**WHAT IS NEEDED:** Write out, please, the line containing "setattr(scene.view_settings, path, value)" together with all lines after it, up to and including the last one, with no other output.

**SOURCE MATERIAL:**
-.-.-

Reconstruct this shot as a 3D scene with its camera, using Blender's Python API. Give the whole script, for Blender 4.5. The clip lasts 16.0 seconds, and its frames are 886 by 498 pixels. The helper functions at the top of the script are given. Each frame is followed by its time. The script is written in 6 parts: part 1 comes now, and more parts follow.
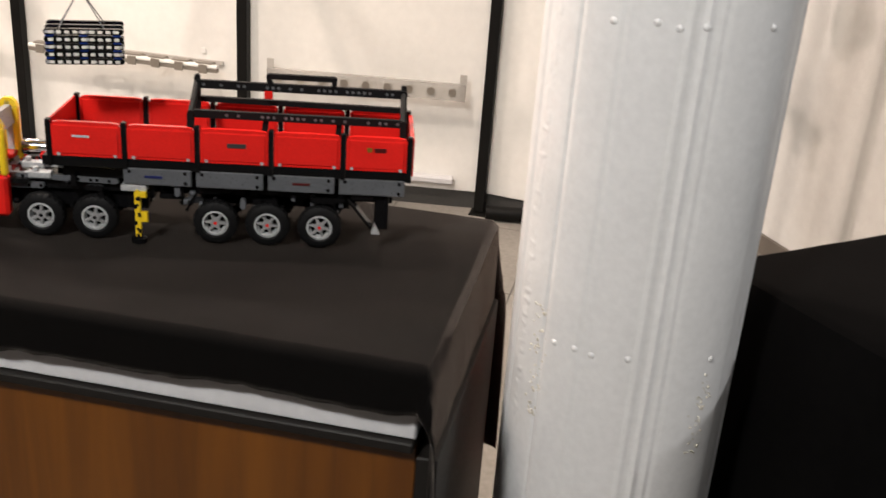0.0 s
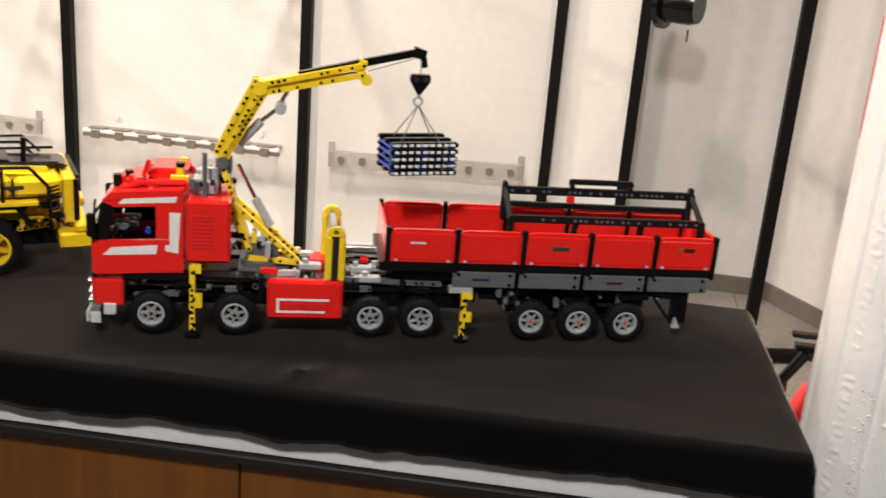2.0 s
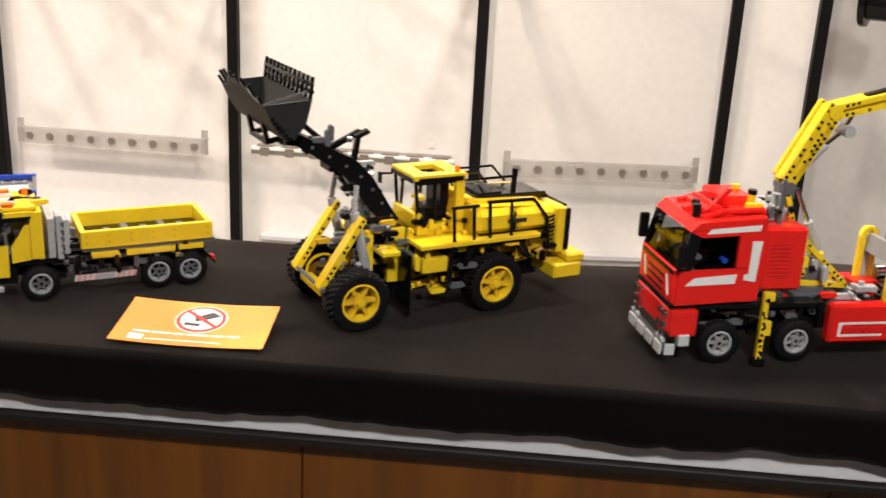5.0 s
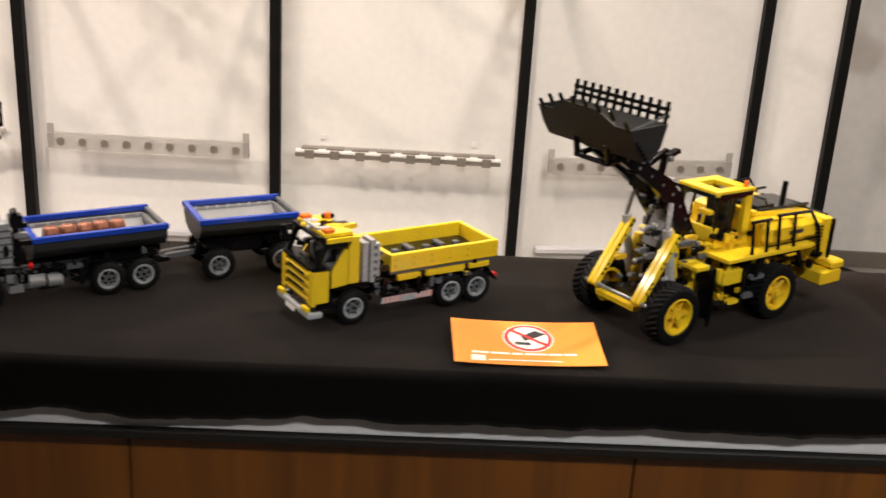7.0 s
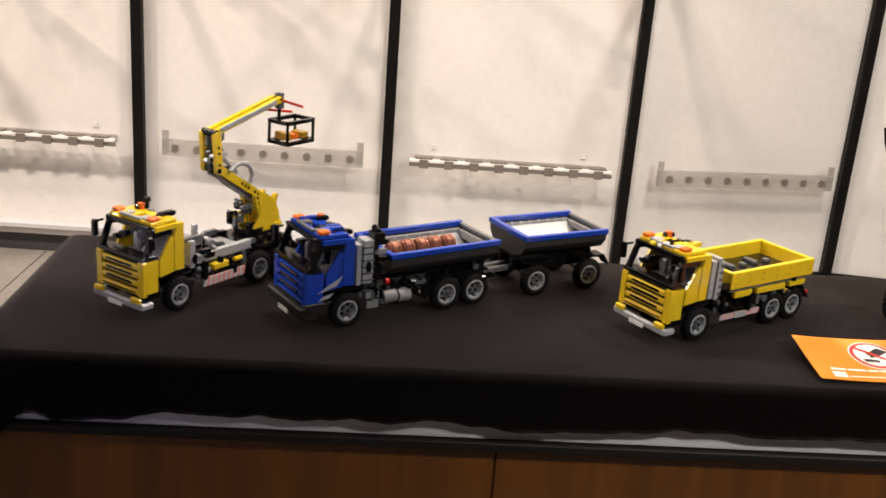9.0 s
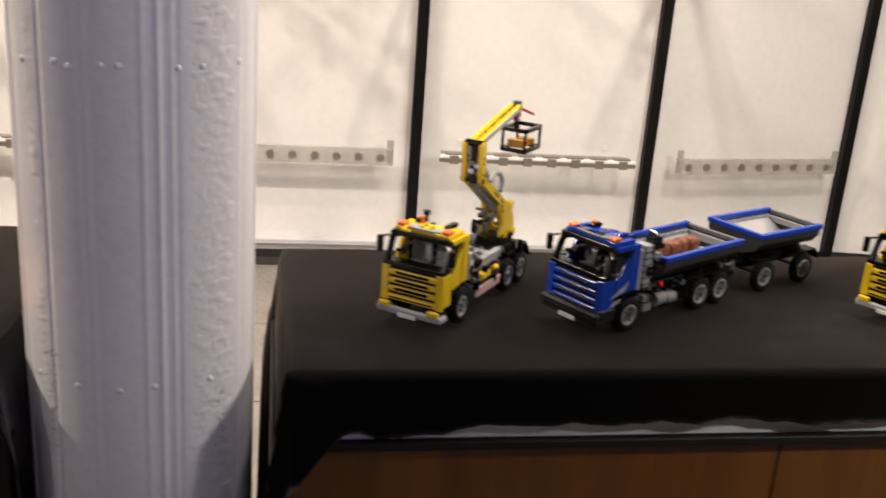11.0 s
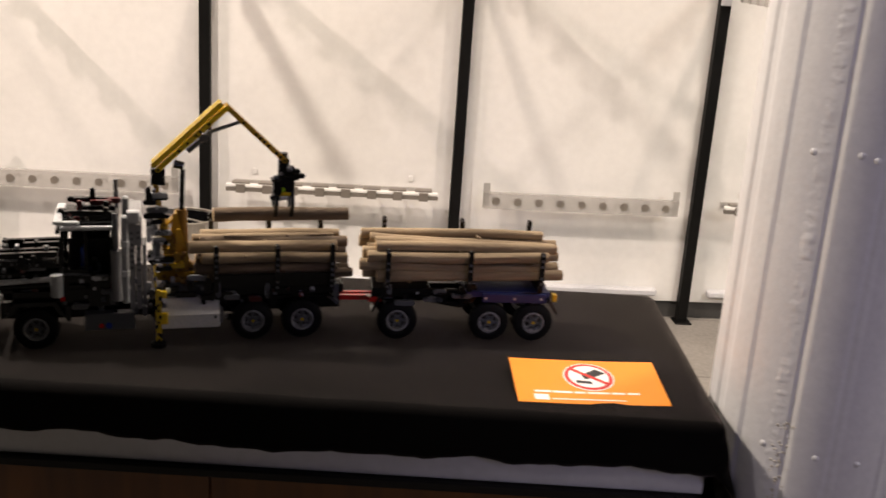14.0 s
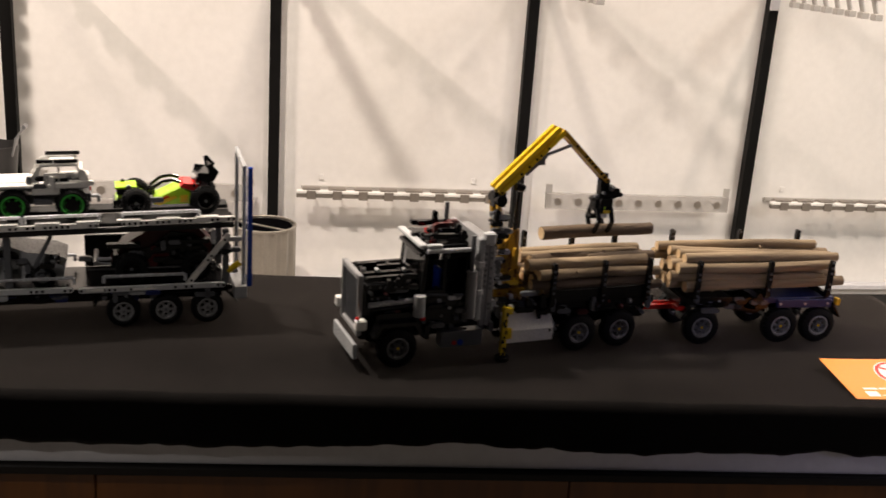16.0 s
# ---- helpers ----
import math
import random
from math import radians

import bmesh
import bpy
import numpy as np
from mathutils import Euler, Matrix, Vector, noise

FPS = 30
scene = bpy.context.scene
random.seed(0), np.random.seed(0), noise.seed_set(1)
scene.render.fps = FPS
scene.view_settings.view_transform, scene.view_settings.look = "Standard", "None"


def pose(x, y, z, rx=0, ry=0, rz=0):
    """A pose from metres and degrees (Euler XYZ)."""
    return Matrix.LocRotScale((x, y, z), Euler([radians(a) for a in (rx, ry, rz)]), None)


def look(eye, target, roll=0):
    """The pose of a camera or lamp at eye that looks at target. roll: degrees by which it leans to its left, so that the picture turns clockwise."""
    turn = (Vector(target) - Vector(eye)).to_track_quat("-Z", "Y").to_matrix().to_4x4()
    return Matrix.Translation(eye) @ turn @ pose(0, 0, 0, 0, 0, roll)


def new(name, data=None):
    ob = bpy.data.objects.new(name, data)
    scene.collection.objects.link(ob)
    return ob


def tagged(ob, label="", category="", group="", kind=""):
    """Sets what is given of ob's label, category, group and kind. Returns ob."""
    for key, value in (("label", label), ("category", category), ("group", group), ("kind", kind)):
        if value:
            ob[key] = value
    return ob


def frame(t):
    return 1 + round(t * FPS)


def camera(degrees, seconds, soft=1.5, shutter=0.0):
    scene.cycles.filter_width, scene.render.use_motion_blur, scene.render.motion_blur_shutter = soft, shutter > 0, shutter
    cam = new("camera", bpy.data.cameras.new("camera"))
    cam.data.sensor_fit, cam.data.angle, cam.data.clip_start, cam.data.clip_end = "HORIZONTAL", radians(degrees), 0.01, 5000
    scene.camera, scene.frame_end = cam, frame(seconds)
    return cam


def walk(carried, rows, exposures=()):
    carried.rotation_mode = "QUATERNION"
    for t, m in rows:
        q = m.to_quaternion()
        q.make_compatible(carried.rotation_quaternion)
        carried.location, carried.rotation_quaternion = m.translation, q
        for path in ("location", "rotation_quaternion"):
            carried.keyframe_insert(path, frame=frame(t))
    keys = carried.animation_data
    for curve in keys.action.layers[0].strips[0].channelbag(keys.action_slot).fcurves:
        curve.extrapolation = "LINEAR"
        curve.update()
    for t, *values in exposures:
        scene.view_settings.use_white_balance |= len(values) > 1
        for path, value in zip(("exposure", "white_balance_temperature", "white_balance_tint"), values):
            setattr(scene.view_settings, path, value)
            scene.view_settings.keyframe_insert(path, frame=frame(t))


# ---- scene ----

-.-.-

**OUTPUT OF THE EXERCISE:**
            setattr(scene.view_settings, path, value)
            scene.view_settings.keyframe_insert(path, frame=frame(t))


# ---- scene ----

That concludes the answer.